観察と声かけ:上手くいった動きを言語化する
「今の一歩目、足が真下で良かった」「視線が早く先を見ていた」など、成功の要素を言葉で残すと再現性が高まります。
Q&A:アジリティラダー練習の疑問に答える
ラダーはスプリントを直接速くするのか?
ラダー単体で直線スプリントの最高速度が大きく伸びるとは限りません。ただし、1歩目の素早さや接地の質を整えることで、加速の初期段階を良くする助けになります。スプリント練習や筋力トレーニングと併用が効果的です。
どれくらいで効果が感じられるか?
個人差はありますが、週2回を継続すると2~4週間で「出口の1歩目が出やすい」「ミスが減った」といった体感が出やすいです。客観指標は月1のテストで確認しましょう。
毎日やってもいいのか?最適頻度は?
高強度で毎日は推奨しません。神経系への負担とフォームの崩れを避けるため、週2~3回が目安。どうしても毎日やるなら、日替わりで強度と量を落とした「散歩レベル」のテクニック練にします。
ボールを使うタイミングと比率の目安
初級はボールなし7:ボールあり3、中級で6:4、上級は5:5~4:6を目安に。連結ドリルでボールへの転写を増やしていくのがコツです。

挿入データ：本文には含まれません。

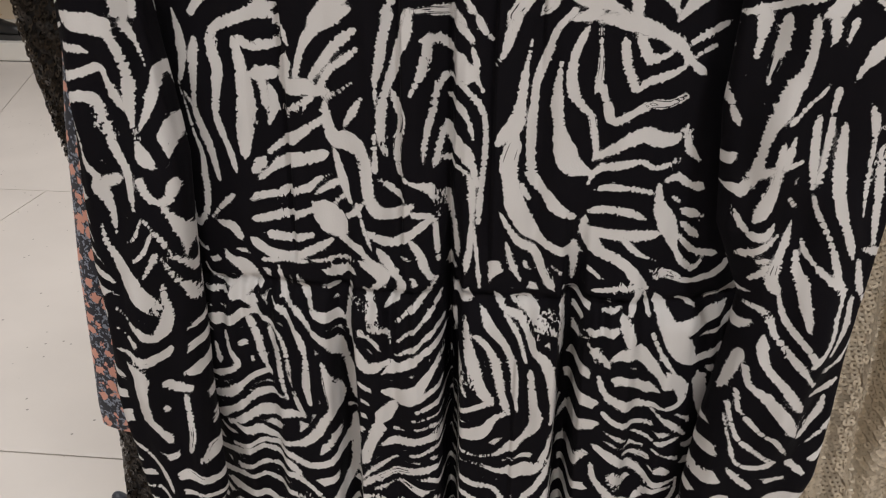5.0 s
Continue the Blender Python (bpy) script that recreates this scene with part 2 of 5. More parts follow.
# ---- the print: brush marks on the cloth, in millimetres across and up ----
class Cloth:
    def __init__(self, below, room):
        self.marks, self.below, self.room = [], below, room

    def white(self, *pts):
        self.marks.append((1, pts))

    def black(self, *pts):
        self.marks.append((-1, pts))

    def dye(self, x, z):
        """How far inside (plus) or outside (minus) a brush mark the cloth lies, in millimetres."""
        X, Z = x.reshape(-1) * 1000, z.reshape(-1) * 1000
        d, run = np.full(X.shape, -15.0), X + 0.6 * Z
        for order, (sign, pts) in enumerate(self.marks):
            P = np.array(pts, float)
            P[:, 2] = P[:, 2] * 0.98
            # rounded path through the points
            if len(P) > 2:
                t = np.linspace(0, len(P) - 1, 4 * (len(P) - 1) + 1)
                k = np.clip(np.floor(t).astype(int), 0, len(P) - 2)
                f = (t - k)[:, None]
                p0, p1, p2, p3 = P[np.clip(k - 1, 0, None)], P[k], P[k + 1], P[np.clip(k + 2, None, len(P) - 1)]
                P = 0.5 * (2 * p1 + (p2 - p0) * f + (2 * p0 - 5 * p1 + 4 * p2 - p3) * f**2 + (3 * p1 - p0 - 3 * p2 + p3) * f**3)
            a, b = P[0] - P[1], P[-1] - P[-2]
            a, b = a / max(np.hypot(a[0], a[1]), 0.1), b / max(np.hypot(b[0], b[1]), 0.1)
            P = np.vstack([[P[0][0] + 0.9 * P[0][2] * a[0], P[0][1] + 0.9 * P[0][2] * a[1], 0], P, [P[-1][0] + 0.9 * P[-1][2] * b[0], P[-1][1] + 0.9 * P[-1][2] * b[1], 0]])
            w = max(P[:, 2].max(), 1) / 2 + 15
            near = np.where((X > P[:, 0].min() - w) & (X < P[:, 0].max() + w) & (Z > P[:, 1].min() - w) & (Z < P[:, 1].max() + w))[0]
            if not len(near):
                continue
            x0, z0 = X[near], Z[near]
            best, along, gone = np.full(len(near), -15.0), np.zeros(len(near)), 37.0 * order
            for a, b in zip(P[:-1], P[1:]):
                e = b[:2] - a[:2]
                f = np.clip(((x0 - a[0]) * e[0] + (z0 - a[1]) * e[1]) / max(e @ e, 1e-6), 0, 1)
                dist = np.hypot(x0 - a[0] - f * e[0], z0 - a[1] - f * e[1])
                inside = (a[2] + f * (b[2] - a[2])) / 2 - dist
                along = np.where(inside > best, gone + f * math.sqrt(e @ e), along)
                best = np.maximum(best, inside)
                gone += math.sqrt(e @ e)
            wins = best > d[near] if sign > 0 else -best < d[near]
            run[near] = np.where(wins, along, run[near])
            d[near] = np.where(wins, sign * best, d[near])
        # finer stripes that fill the plain stretches between the large marks
        way = 1.9 * np.sin(X / 27 + 1.3 + Z / 75) + 1.5 * np.sin(Z / 34 + X / 43)
        stripe = 3.4 * np.sin(Z / 2.9 + 2.6 * way + 0.9 * np.sin(X / 9 + 2 * way) + 1.2 * np.sin(Z / 12 + X / 15)) - 1.3 + 0.9 * np.sin(X / 17 - Z / 13)
        d = np.maximum(d, np.minimum(stripe, (-d - self.room) * 0.9) * (Z < self.below) - 15.0 * (Z >= self.below))
        return d.reshape(x.shape), run.reshape(x.shape)


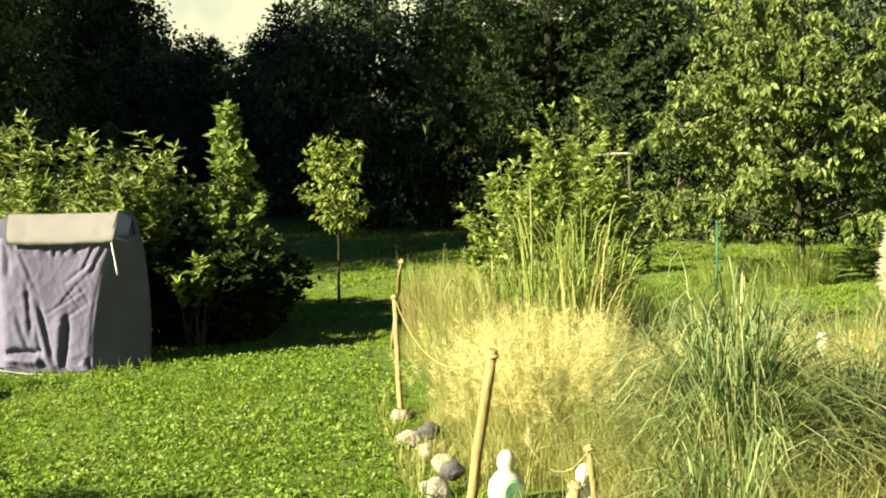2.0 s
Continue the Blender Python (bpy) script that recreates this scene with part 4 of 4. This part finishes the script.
def stone(at, size, mat, seed, label):
    bm = bmesh.new()
    bmesh.ops.create_icosphere(bm, subdivisions=3, radius=1)
    for v in bm.verts:
        k = 1 + 0.28 * noise.noise(v.co * 1.3 + Vector((seed, 0, 0))) + 0.08 * noise.noise(v.co * 4 + Vector((seed, 3, 0)))
        v.co = Vector((v.co.x * size[0], v.co.y * size[1], v.co.z * size[2])) * k
    for f in bm.faces:
        f.smooth = True
    low = min(v.co.z for v in bm.verts)
    for v in bm.verts:
        v.co.z -= low + 0.02
    ob = part("border_stone", bm, mat)
    ob.location = at
    tagged(ob, label, "stone", "stones edging the bed")


for i, (x, y, sx, sy, sz) in enumerate([(1.58, 6.72, 0.095, 0.075, 0.06), (1.50, 5.62, 0.085, 0.075, 0.075), (1.68, 6.15, 0.08, 0.08, 0.06), (1.64, 7.45, 0.08, 0.07, 0.05), (1.62, 6.45, 0.07, 0.06, 0.05)]):
    stone((x, y, 0), (sx, sy, sz), M_STONE, i * 3.1, "pale rounded field stone edging the bed")
stone((1.68, 6.62, 0.08), (0.07, 0.06, 0.05), M_SLATE, 31, "small dark stone lying on the border stones")
stone((1.62, 5.75, 0.08), (0.07, 0.05, 0.05), M_SLATE, 37, "small dark stone lying on the border stones")


def ornament(at, turn, disc, label):
    """White glazed garden figure as a plain rounded shape: squat body, small head."""
    root = thing("garden_ornament", at, label, "ornament", "ornaments at the bed", turn)
    bm = bmesh.new()
    prof = [(0.0, 0.0), (0.078, 0.0), (0.096, 0.04), (0.102, 0.09), (0.092, 0.14), (0.062, 0.175), (0.040, 0.195), (0.050, 0.225), (0.048, 0.260), (0.029, 0.290), (0.0, 0.30)]
    rings = [[bm.verts.new((r * math.cos(a), 0.8 * r * math.sin(a), z)) for a in [2 * math.pi * k / 20 for k in range(20)]] for r, z in prof[1:-1]]
    for a, b in zip(rings, rings[1:]):
        for k in range(20):
            bm.faces.new((a[k], a[(k + 1) % 20], b[(k + 1) % 20], b[k])).smooth = True
    bm.faces.new(rings[0][::-1])
    cap = bm.verts.new((0, 0, 0.30))
    for k in range(20):
        bm.faces.new((rings[-1][k], rings[-1][(k + 1) % 20], cap)).smooth = True
    figure = part("figure", bm, M_WHITE, root)
    if disc:
        bm = bmesh.new()
        tube(bm, [(0, -0.070, 0.10), (0, -0.092, 0.10)], [0.058, 0.054], 20)
        part("dial", bm, M_GLAZE, figure, "round green glazed dial")


ornament((1.84, 5.44, 0), 10, True, "small white garden figure with a round green dial")
ornament((2.14, 5.1, 0), -15, False, "small plain white garden figure in dry grass")


def marigold(at, seed):
    rng = np.random.default_rng(seed)
    root = thing("orange_flower", at, "orange flower among the dry grass", "flower")
    bm = bmesh.new()
    tube(bm, [(0, 0, 0), (0.01, 0, 0.22)], [0.004, 0.003], 5)
    part("stem", bm, M_REED, root)
    a = rng.uniform(0, 6.28, 40)
    d = np.stack([np.cos(a), np.sin(a), rng.uniform(-0.1, 0.9, 40)], 1)
    mesh_part("blossom", leaf_mesh("blossom", np.tile([[0.01, 0, 0.22]], (40, 1)), d, 0.05, 0.022, rng, 0, 0.1), M_ORANGE, root)


marigold((1.96, 4.45, 0), 131)

for i, (x, y) in enumerate([(-0.62, 10.12), (-0.42, 10.22), (-0.85, 10.02), (-1.3, 9.97), (-0.25, 10.5), (-1.75, 9.95)]):
    clump("grass_tuft", (x, y, 0), "tuft of taller grass at the covered chair's foot", "grass tuft", M_LAWN, 40, 0.17, 0.10, 0.06, 0.008, 400 + i, 3, 0.7, "grass tufts at the chair", 0.5)

# ---- farther things ----
def fence_pole(at, top, label):
    root = thing("fence_pole", at, label, "fence pole", "green fence poles")
    bm = bmesh.new()
    tube(bm, [(0, 0, -0.05), (0, 0, top - 0.04)], [0.018, 0.018], 10)
    shaft = part("tube", bm, M_STEEL, root)
    bm = bmesh.new()
    tube(bm, [(0, 0, top - 0.045), (0, 0, top - 0.005), (0, 0, top)], [0.026, 0.026, 0.012], 10)
    part("cap", bm, M_STEEL, shaft)


fence_pole((8.45, 14.6, 0), 1.24, "thin green coated steel fence pole in the lawn")
fence_pole((11.9, 14.6, 0), 1.24, "thin green coated steel fence pole under the cherry tree")

bm = bmesh.new()
post = thing("white_post", (4.87, 7.0, 0), "short white wooden post in the dry grass", "post")
tube(bm, [(0, 0, -0.05), (0, 0, 0.5), (0, 0, 0.54)], [0.045, 0.045, 0.03], 10)
part("shaft", bm, M_WHITE, post)

stick = thing("marker_stick", (-3.55, 44, gz(-3.55, 44)), "thin pale marker stick far back on the lawn", "stick")
bm = bmesh.new()
tube(bm, [(0, 0, -0.05), (-0.05, 0, 2.4)], [0.04, 0.035], 7)
part("shaft", bm, M_WHITE, stick)

rail = thing("rail_fence", (-13.3, 19.5, gz(-13.3, 19.5)), "pale grey rail with added boards, dark as the shade below it", "fence")
bm = bmesh.new()
tube(bm, [(-2.2, -0.3, 0.66), (0.62, 0.416, 0.893)], [0.045, 0.04], 9)
part("rail", bm, M_GREYWOOD, rail)
for px, py, pz in ((-1.9, -0.22, 0.70), (0.5, 0.39, 0.89)):
    bm = bmesh.new()
    tube(bm, [(px, py, -0.1), (px, py, pz)], [0.06, 0.05], 9)
    part("post", bm, M_BARK, rail)

# Boards added under the rail, coloured near-black as the shade there.
for k in range(15):
    u = (k + 0.5) / 15
    px, py, pz = -2.15 + 2.72 * u, -0.27 + 0.69 * u, 0.60 + 0.24 * u
    bm = bmesh.new()
    bmesh.ops.create_cube(bm, size=1, matrix=Matrix.Translation((px, py, pz / 2 - 0.05)) @ Matrix.Rotation(0.25, 4, "Z") @ Matrix.Diagonal((0.170, 0.025, pz, 1)))
    part("board", bm, M_FENCE, rail)

log = thing("fallen_branch", (8.0, 18.0, gz(8, 18)), "pale bare branch propped on a forked stick", "branch")
bm = bmesh.new()
tube(bm, bent((-0.5, 0, 2.42), (0.65, 0, 2.46), 0.04, 4), [0.018, 0.03, 0.035, 0.035, 0.03], 7)
part("limb", bm, M_GREYWOOD, log)
bm = bmesh.new()
tube(bm, [(0.45, 0.05, 2.44), (0.55, 0.1, -0.05)], [0.03, 0.05], 7)
part("prop", bm, M_BARK, log)

for i, (x, y, h) in enumerate([(9.9, 15.6, 0.75), (10.5, 15.3, 0.9), (11.0, 15.5, 0.7), (9.3, 15.9, 0.55)]):
    clump("lawn_edge_grass", (x, y, gz(x, y)), "pale green unmown grass at the cherry tree's foot", "long grass", M_REED, 320, h, 0.6, 0.4, 0.012, 540 + i, 4, 0.8, "long grass under the cherry tree", 0.5)


def brushwood(at, seed):
    rng = np.random.default_rng(seed)
    root = thing("brushwood_pile", at, "heap of grey cut brushwood before the wood", "brushwood")
    bm = bmesh.new()
    for _ in range(40):
        c = np.array([rng.uniform(-1.6, 1.6), rng.uniform(-0.5, 0.5), rng.uniform(0.05, 0.7)])
        d = unit(rng.normal(0, 1, (1, 3)))[0] * rng.uniform(0.4, 0.9)
        d[2] *= 0.45
        a, b = c - d, c + d
        a[2], b[2] = max(a[2], 0.02), max(b[2], 0.02)
        tube(bm, [a, c, b], [0.018, 0.014, 0.006], 5)
    tagged(part("brushwood", bm, M_BARK, root), kind="stuff")


brushwood((9.6, 20.5, gz(9.6, 20.5)), 301)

まとめ:サッカー敏捷性を鍛える試合で差がつくアジリティラダー練習
今日から始める3つのアクション
- ラダーの出口に必ず「3歩加速」か「90度ターン」を接続する。
- 動画で接地をチェックし、「足は真下・短い接地」を徹底する。
- 週2回、10~20分の高品質セッションを続ける。
継続のコツと次のステップ(評価→調整→実戦化)
ラダーはあくまで手段。5-10-5やTテストで月1回の評価→苦手側や反応課題をメニューへ反映→連結ドリルで対人・ボールに落とし込む。この循環ができれば、サッカーの敏捷性は試合で確かな違いになります。無理なく、しかし丁寧に。小さな質の積み重ねで、切り返しの1歩目と止まる技術を自分の強みにしていきましょう。